-- begin --

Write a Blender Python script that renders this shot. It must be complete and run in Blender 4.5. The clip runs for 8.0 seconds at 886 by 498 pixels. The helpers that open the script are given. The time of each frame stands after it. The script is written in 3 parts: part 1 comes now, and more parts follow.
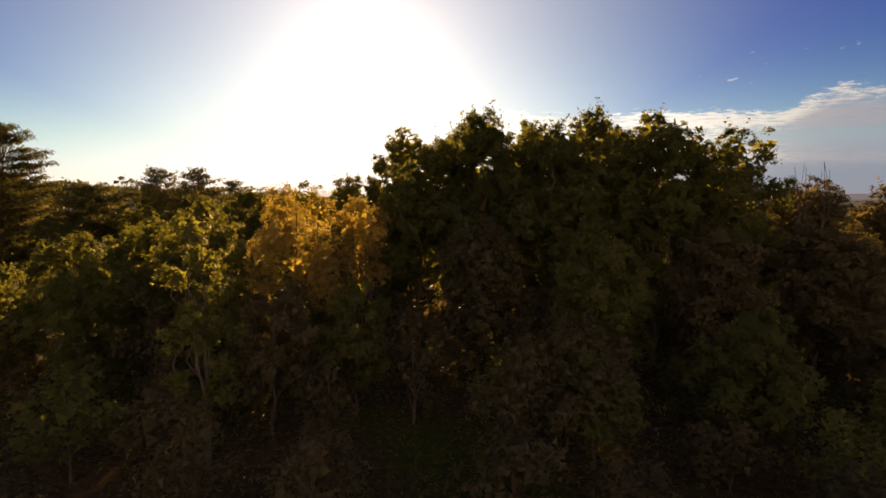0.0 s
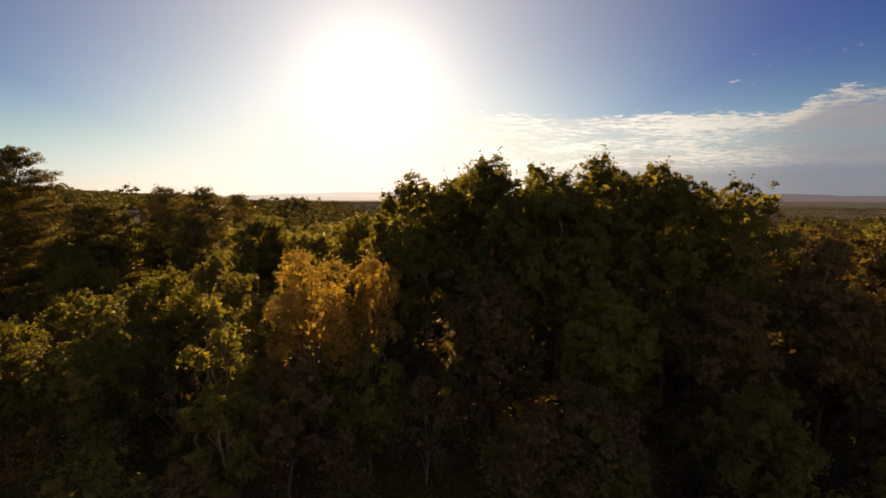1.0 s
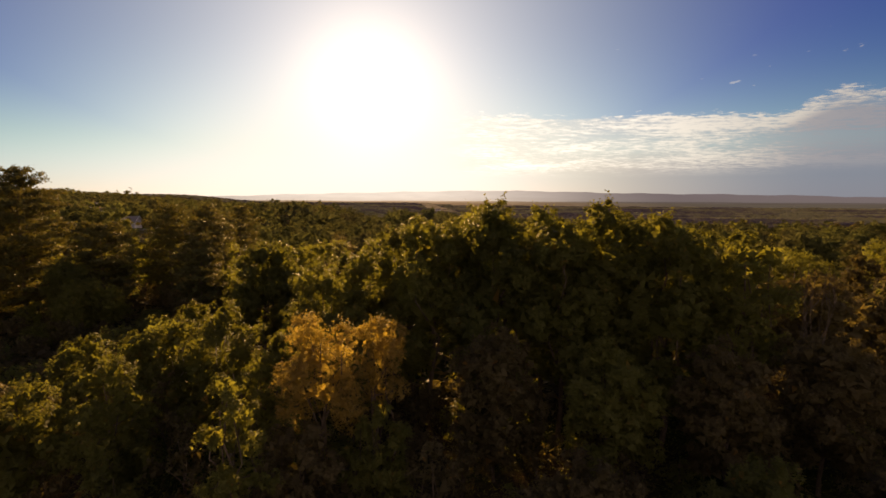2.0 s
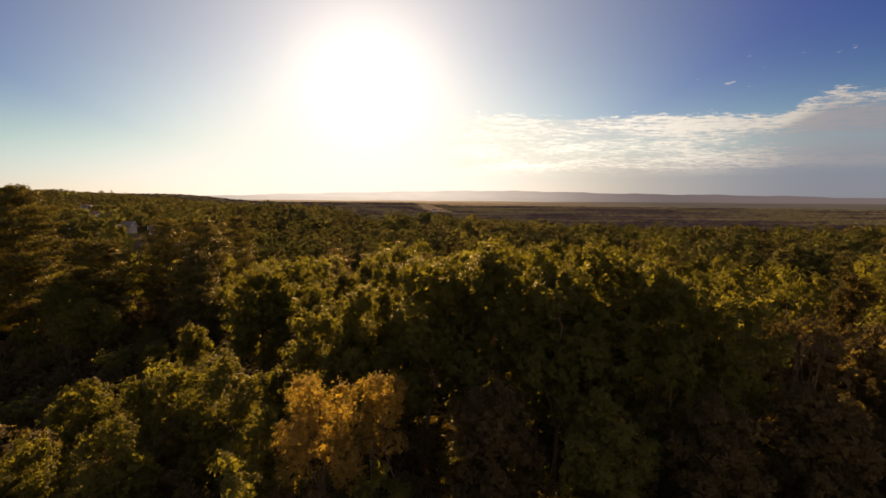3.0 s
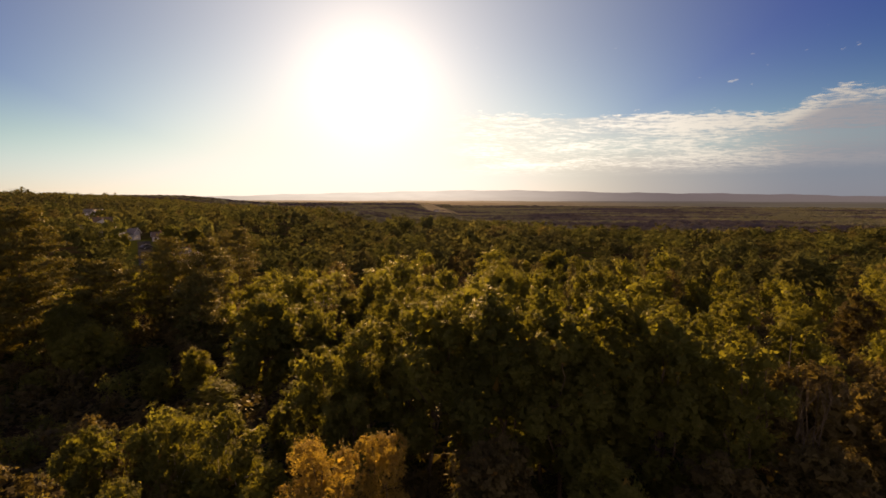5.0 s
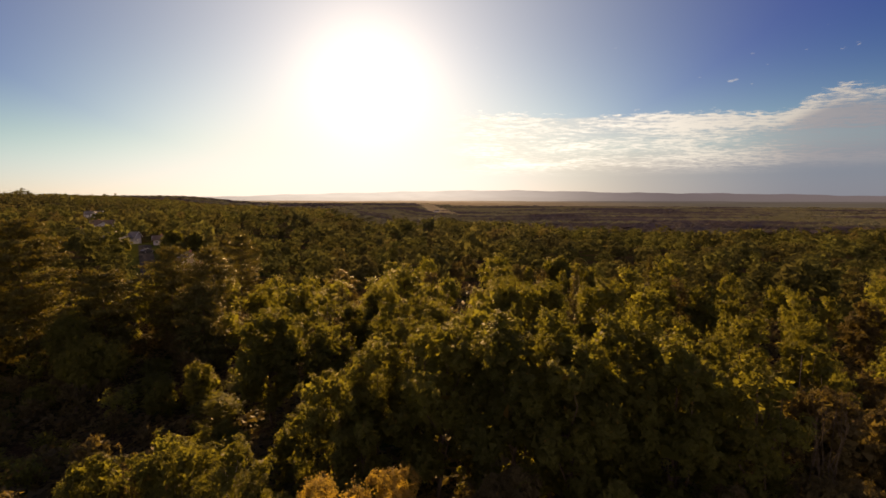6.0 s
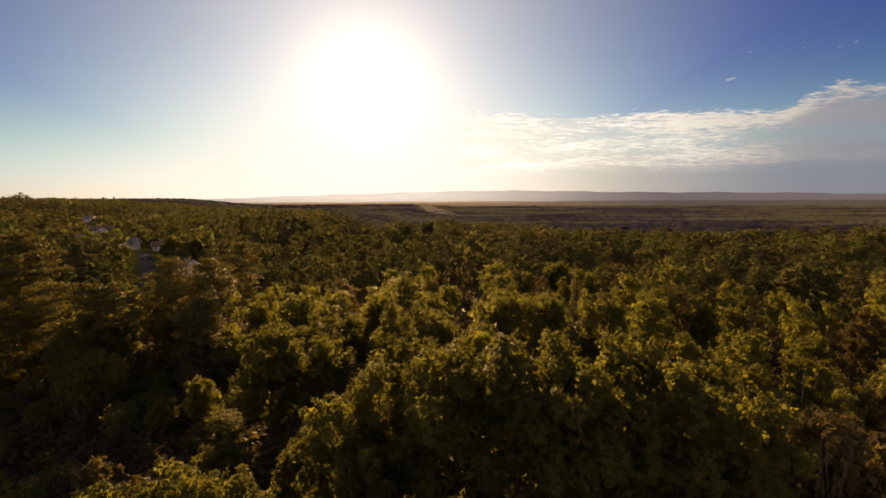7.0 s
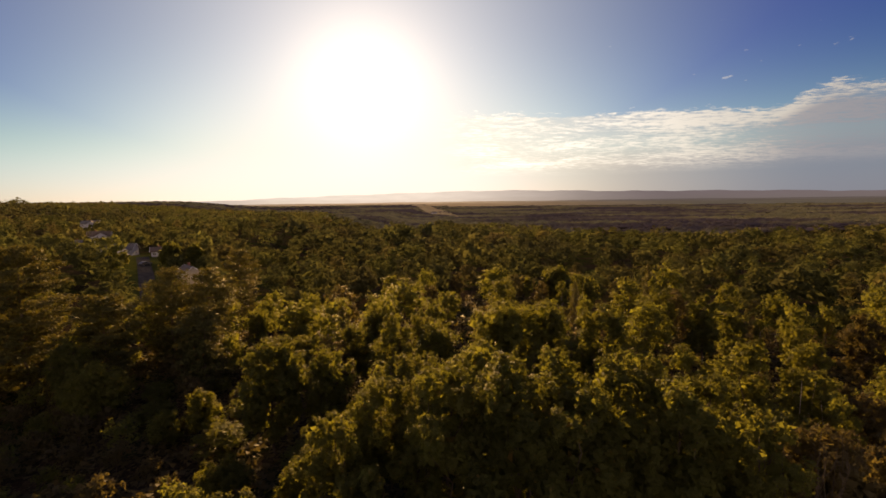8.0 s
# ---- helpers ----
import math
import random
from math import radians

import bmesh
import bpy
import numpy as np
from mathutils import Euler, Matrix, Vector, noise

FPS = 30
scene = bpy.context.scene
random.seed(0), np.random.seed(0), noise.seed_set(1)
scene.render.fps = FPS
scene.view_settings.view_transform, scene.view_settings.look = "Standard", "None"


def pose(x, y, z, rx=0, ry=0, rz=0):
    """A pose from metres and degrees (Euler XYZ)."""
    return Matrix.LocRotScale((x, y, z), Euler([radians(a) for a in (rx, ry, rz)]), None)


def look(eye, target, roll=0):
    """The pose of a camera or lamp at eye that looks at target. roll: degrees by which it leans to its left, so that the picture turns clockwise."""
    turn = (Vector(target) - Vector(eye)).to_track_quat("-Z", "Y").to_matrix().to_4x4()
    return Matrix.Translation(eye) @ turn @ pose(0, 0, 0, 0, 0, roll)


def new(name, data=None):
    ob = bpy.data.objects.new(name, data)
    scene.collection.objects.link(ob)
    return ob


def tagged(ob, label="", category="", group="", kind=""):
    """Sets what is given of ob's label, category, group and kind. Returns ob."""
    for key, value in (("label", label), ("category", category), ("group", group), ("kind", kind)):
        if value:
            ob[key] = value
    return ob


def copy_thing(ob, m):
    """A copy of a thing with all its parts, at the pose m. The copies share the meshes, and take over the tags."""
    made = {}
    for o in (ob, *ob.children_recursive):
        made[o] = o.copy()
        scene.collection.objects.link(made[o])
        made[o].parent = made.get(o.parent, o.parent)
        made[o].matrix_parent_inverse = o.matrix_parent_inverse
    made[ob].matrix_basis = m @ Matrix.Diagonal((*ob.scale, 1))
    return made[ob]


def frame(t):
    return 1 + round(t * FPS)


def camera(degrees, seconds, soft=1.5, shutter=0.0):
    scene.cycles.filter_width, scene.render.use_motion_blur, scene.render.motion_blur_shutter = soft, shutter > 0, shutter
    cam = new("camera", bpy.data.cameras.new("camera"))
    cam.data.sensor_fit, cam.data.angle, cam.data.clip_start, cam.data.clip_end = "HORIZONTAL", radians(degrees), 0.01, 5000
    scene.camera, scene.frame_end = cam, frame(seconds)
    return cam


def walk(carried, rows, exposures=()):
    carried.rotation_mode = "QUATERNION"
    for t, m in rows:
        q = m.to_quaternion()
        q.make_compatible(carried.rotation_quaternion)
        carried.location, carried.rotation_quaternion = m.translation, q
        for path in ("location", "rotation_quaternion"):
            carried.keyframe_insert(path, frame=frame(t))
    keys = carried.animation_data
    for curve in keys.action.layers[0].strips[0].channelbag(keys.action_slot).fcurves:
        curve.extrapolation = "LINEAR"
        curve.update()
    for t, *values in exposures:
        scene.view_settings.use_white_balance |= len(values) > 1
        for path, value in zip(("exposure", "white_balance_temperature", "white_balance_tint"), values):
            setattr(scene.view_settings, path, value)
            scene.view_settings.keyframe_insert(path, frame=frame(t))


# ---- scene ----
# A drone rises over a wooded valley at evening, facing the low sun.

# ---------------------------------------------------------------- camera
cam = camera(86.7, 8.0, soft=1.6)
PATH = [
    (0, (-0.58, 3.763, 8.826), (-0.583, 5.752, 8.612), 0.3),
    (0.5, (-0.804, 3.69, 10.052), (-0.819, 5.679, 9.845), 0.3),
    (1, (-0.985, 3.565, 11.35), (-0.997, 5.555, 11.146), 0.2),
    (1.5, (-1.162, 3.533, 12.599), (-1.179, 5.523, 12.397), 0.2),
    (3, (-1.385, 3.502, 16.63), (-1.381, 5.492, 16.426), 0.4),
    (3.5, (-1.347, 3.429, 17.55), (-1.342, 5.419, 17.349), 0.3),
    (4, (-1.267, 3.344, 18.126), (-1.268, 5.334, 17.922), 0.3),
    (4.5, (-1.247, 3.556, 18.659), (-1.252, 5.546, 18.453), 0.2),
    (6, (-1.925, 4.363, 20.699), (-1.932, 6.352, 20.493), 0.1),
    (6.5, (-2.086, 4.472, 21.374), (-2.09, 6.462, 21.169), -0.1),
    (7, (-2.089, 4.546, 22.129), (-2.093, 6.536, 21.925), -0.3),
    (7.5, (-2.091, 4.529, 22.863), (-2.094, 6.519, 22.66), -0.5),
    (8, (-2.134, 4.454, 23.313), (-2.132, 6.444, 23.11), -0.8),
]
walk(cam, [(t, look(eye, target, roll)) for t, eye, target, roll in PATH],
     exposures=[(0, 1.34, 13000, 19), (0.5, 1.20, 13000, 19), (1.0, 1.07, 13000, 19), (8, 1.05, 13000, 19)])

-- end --

AIM OF THE EXERCISE – Repeat the listing in full and exactly. Leave any pictures out.

COMPLETE OUTPUT –
Write a Blender Python script that renders this shot. It must be complete and run in Blender 4.5. The clip runs for 8.0 seconds at 886 by 498 pixels. The helpers that open the script are given. The time of each frame stands after it. The script is written in 3 parts: part 1 comes now, and more parts follow.
0.0 s
1.0 s
2.0 s
3.0 s
5.0 s
6.0 s
7.0 s
8.0 s
# ---- helpers ----
import math
import random
from math import radians

import bmesh
import bpy
import numpy as np
from mathutils import Euler, Matrix, Vector, noise

FPS = 30
scene = bpy.context.scene
random.seed(0), np.random.seed(0), noise.seed_set(1)
scene.render.fps = FPS
scene.view_settings.view_transform, scene.view_settings.look = "Standard", "None"


def pose(x, y, z, rx=0, ry=0, rz=0):
    """A pose from metres and degrees (Euler XYZ)."""
    return Matrix.LocRotScale((x, y, z), Euler([radians(a) for a in (rx, ry, rz)]), None)


def look(eye, target, roll=0):
    """The pose of a camera or lamp at eye that looks at target. roll: degrees by which it leans to its left, so that the picture turns clockwise."""
    turn = (Vector(target) - Vector(eye)).to_track_quat("-Z", "Y").to_matrix().to_4x4()
    return Matrix.Translation(eye) @ turn @ pose(0, 0, 0, 0, 0, roll)


def new(name, data=None):
    ob = bpy.data.objects.new(name, data)
    scene.collection.objects.link(ob)
    return ob


def tagged(ob, label="", category="", group="", kind=""):
    """Sets what is given of ob's label, category, group and kind. Returns ob."""
    for key, value in (("label", label), ("category", category), ("group", group), ("kind", kind)):
        if value:
            ob[key] = value
    return ob


def copy_thing(ob, m):
    """A copy of a thing with all its parts, at the pose m. The copies share the meshes, and take over the tags."""
    made = {}
    for o in (ob, *ob.children_recursive):
        made[o] = o.copy()
        scene.collection.objects.link(made[o])
        made[o].parent = made.get(o.parent, o.parent)
        made[o].matrix_parent_inverse = o.matrix_parent_inverse
    made[ob].matrix_basis = m @ Matrix.Diagonal((*ob.scale, 1))
    return made[ob]


def frame(t):
    return 1 + round(t * FPS)


def camera(degrees, seconds, soft=1.5, shutter=0.0):
    scene.cycles.filter_width, scene.render.use_motion_blur, scene.render.motion_blur_shutter = soft, shutter > 0, shutter
    cam = new("camera", bpy.data.cameras.new("camera"))
    cam.data.sensor_fit, cam.data.angle, cam.data.clip_start, cam.data.clip_end = "HORIZONTAL", radians(degrees), 0.01, 5000
    scene.camera, scene.frame_end = cam, frame(seconds)
    return cam


def walk(carried, rows, exposures=()):
    carried.rotation_mode = "QUATERNION"
    for t, m in rows:
        q = m.to_quaternion()
        q.make_compatible(carried.rotation_quaternion)
        carried.location, carried.rotation_quaternion = m.translation, q
        for path in ("location", "rotation_quaternion"):
            carried.keyframe_insert(path, frame=frame(t))
    keys = carried.animation_data
    for curve in keys.action.layers[0].strips[0].channelbag(keys.action_slot).fcurves:
        curve.extrapolation = "LINEAR"
        curve.update()
    for t, *values in exposures:
        scene.view_settings.use_white_balance |= len(values) > 1
        for path, value in zip(("exposure", "white_balance_temperature", "white_balance_tint"), values):
            setattr(scene.view_settings, path, value)
            scene.view_settings.keyframe_insert(path, frame=frame(t))


# ---- scene ----
# A drone rises over a wooded valley at evening, facing the low sun.

# ---------------------------------------------------------------- camera
cam = camera(86.7, 8.0, soft=1.6)
PATH = [
    (0, (-0.58, 3.763, 8.826), (-0.583, 5.752, 8.612), 0.3),
    (0.5, (-0.804, 3.69, 10.052), (-0.819, 5.679, 9.845), 0.3),
    (1, (-0.985, 3.565, 11.35), (-0.997, 5.555, 11.146), 0.2),
    (1.5, (-1.162, 3.533, 12.599), (-1.179, 5.523, 12.397), 0.2),
    (3, (-1.385, 3.502, 16.63), (-1.381, 5.492, 16.426), 0.4),
    (3.5, (-1.347, 3.429, 17.55), (-1.342, 5.419, 17.349), 0.3),
    (4, (-1.267, 3.344, 18.126), (-1.268, 5.334, 17.922), 0.3),
    (4.5, (-1.247, 3.556, 18.659), (-1.252, 5.546, 18.453), 0.2),
    (6, (-1.925, 4.363, 20.699), (-1.932, 6.352, 20.493), 0.1),
    (6.5, (-2.086, 4.472, 21.374), (-2.09, 6.462, 21.169), -0.1),
    (7, (-2.089, 4.546, 22.129), (-2.093, 6.536, 21.925), -0.3),
    (7.5, (-2.091, 4.529, 22.863), (-2.094, 6.519, 22.66), -0.5),
    (8, (-2.134, 4.454, 23.313), (-2.132, 6.444, 23.11), -0.8),
]
walk(cam, [(t, look(eye, target, roll)) for t, eye, target, roll in PATH],
     exposures=[(0, 1.34, 13000, 19), (0.5, 1.20, 13000, 19), (1.0, 1.07, 13000, 19), (8, 1.05, 13000, 19)])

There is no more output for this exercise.